When I departed Amazon after my last contract, the culture I left was fraught with anxiety. It was everywhere. Your co-workers live their lives in isolating silos with zero handholding, and only an online Wiki for directions on where to go. The environment bred distrust and reinforced mutually beneficial partnerships until one party was no longer benefiting—all determined by a level 8 you had no idea about, because there are thousands of them. By the end of my third contract, it started to become clear that Ego would decide if I had a job, not my skills or natural talent. They are at a turning point supposedly, culture-wise. But through the grapevine, what I see is a mixed bag, and it all depends on who your team is or what you work on. While this is somewhat the case for any organization, this rule is especially true when you work at Amazon.
What I saw from a front-end perspective during my time there was the beginning of a total collapse, and a cycle of intense promotion is the only thing keeping the business afloat on the retail side. If I am recalling correctly, Amazon Prime days in the summer make up about 20-30 % of a vendor’s business for the fiscal year, and T-5—Thanksgiving through Cyber Monday—brings in 60 % of the total business for their retail side. They are solely dependent on two key drive times and have created their entire retail business around this model, which drives strategies for most of the year. But I found a better way of explaining it from James Gosling, a former AWS engineer, and I have heard similar accounts multiple times from people who worked on the back end.
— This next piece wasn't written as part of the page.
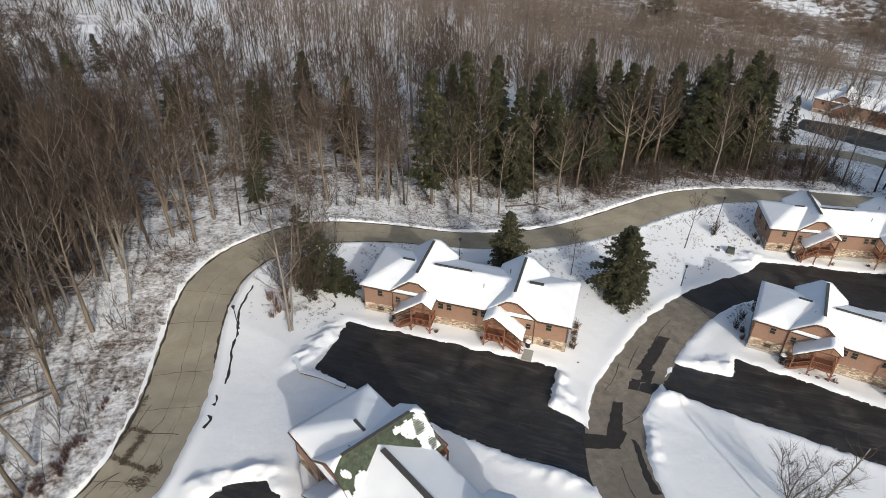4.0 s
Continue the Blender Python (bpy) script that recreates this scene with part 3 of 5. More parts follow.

https://substackcdn.com/image/fetch...2d179-f580-45c7-be97-7555bd2ad580_465x561.png
So, what’s my point? Amazon is failing. I think they promote a culture fraught with throwing away things after a few months. It’s classic anxiety. They panic when things don’t initially go right, try to correct course in a rushed and half-baked fashion, and get even more anxious when that doesn’t fix the issue. Every single person besides maybe a few managers had anxiety rippling through their voices. Some of this is due to the goal setting and performance management model they follow, of course, but I think there is also a more nuanced reason for the anxiety perpetuating the entire company: No one knows how a lot of the old tech works.
I have worked with many former Amazonians from the 00s and 2010s period who made Amazon into the powerhouse it is today. All that proprietary knowledge is now gone. When I was there, I ran into a lot of these types of questions, “What does this do?”, “How does this work?”, and “Where do we find this?” I think you get the point.
Another reason why there is anxiety everywhere is that the predators lurk on every corner now, and with that collaboration is dead. Yes, I think they have a culture problem that goes all the way to the top, and I don’t think they understand how much damage they have done by creating an environment that doesn’t value Collaboration. I think Amazon used good people, chewed them up and spit them out when the initial flavor was gone. And good people come in all shapes and sizes; some of us have been hardened by life or illnesses that make us numb and make us think we have to make certain choices. We are human at the end of the day, but I think they took advantage of our competitive nature, and drive, using it in ways that was very Lord-of-the-Flies-like. Instead of collaboration, it felt like you were meant to be in your silo until you’re called out to do gladiatorial battle. Fucking eh, is there something wrong with wanting to see your fellow teammates succeed? At Amazon, I guess there is. I hope people remember the VOX article from 2022 citing an internal memo on Amazon’s own internal issue with respect to churn.
“Leaked Amazon memo warns the company is running out of people to hire” (June 17, 2022). It reports internal Amazon research warning that, absent changes, the company would “deplete the available labor supply” for its U.S. warehouses by 2024.
Vox
“Amazon could run out of workers in US in two years, internal memo suggests” (June 22, 2022), noting the risk of “churning through the available labor pool.”
So how do we package what’s happening at Amazon? Whatever you want to call it, at the surface level or in the deepest darkest parts, it’s a company built on taking advantage of others. Nowhere have I seen this culture more than at Amazon. Their entire environment has become a wasteland, and they are stumbling on top of each other as each person scrambles to get out before it’s too late. All the predators have burned out the ecosystem. Amazon needs AI to survive because it’s sitting in a house of cards, with everything balancing precariously inches away from the ledge.
I’m not good with endings, mostly blame my Midwest upbringing, but I’ll leave you with this final sociological observation from my time at Amazon.
They are in an overshoot-and-collapse situation, approaching a tipping point (a regime shift). When predators overexploit prey, the system can cross a critical threshold and flip into a degraded state. This is commonly described as an ecological collapse or a phase (regime) shift.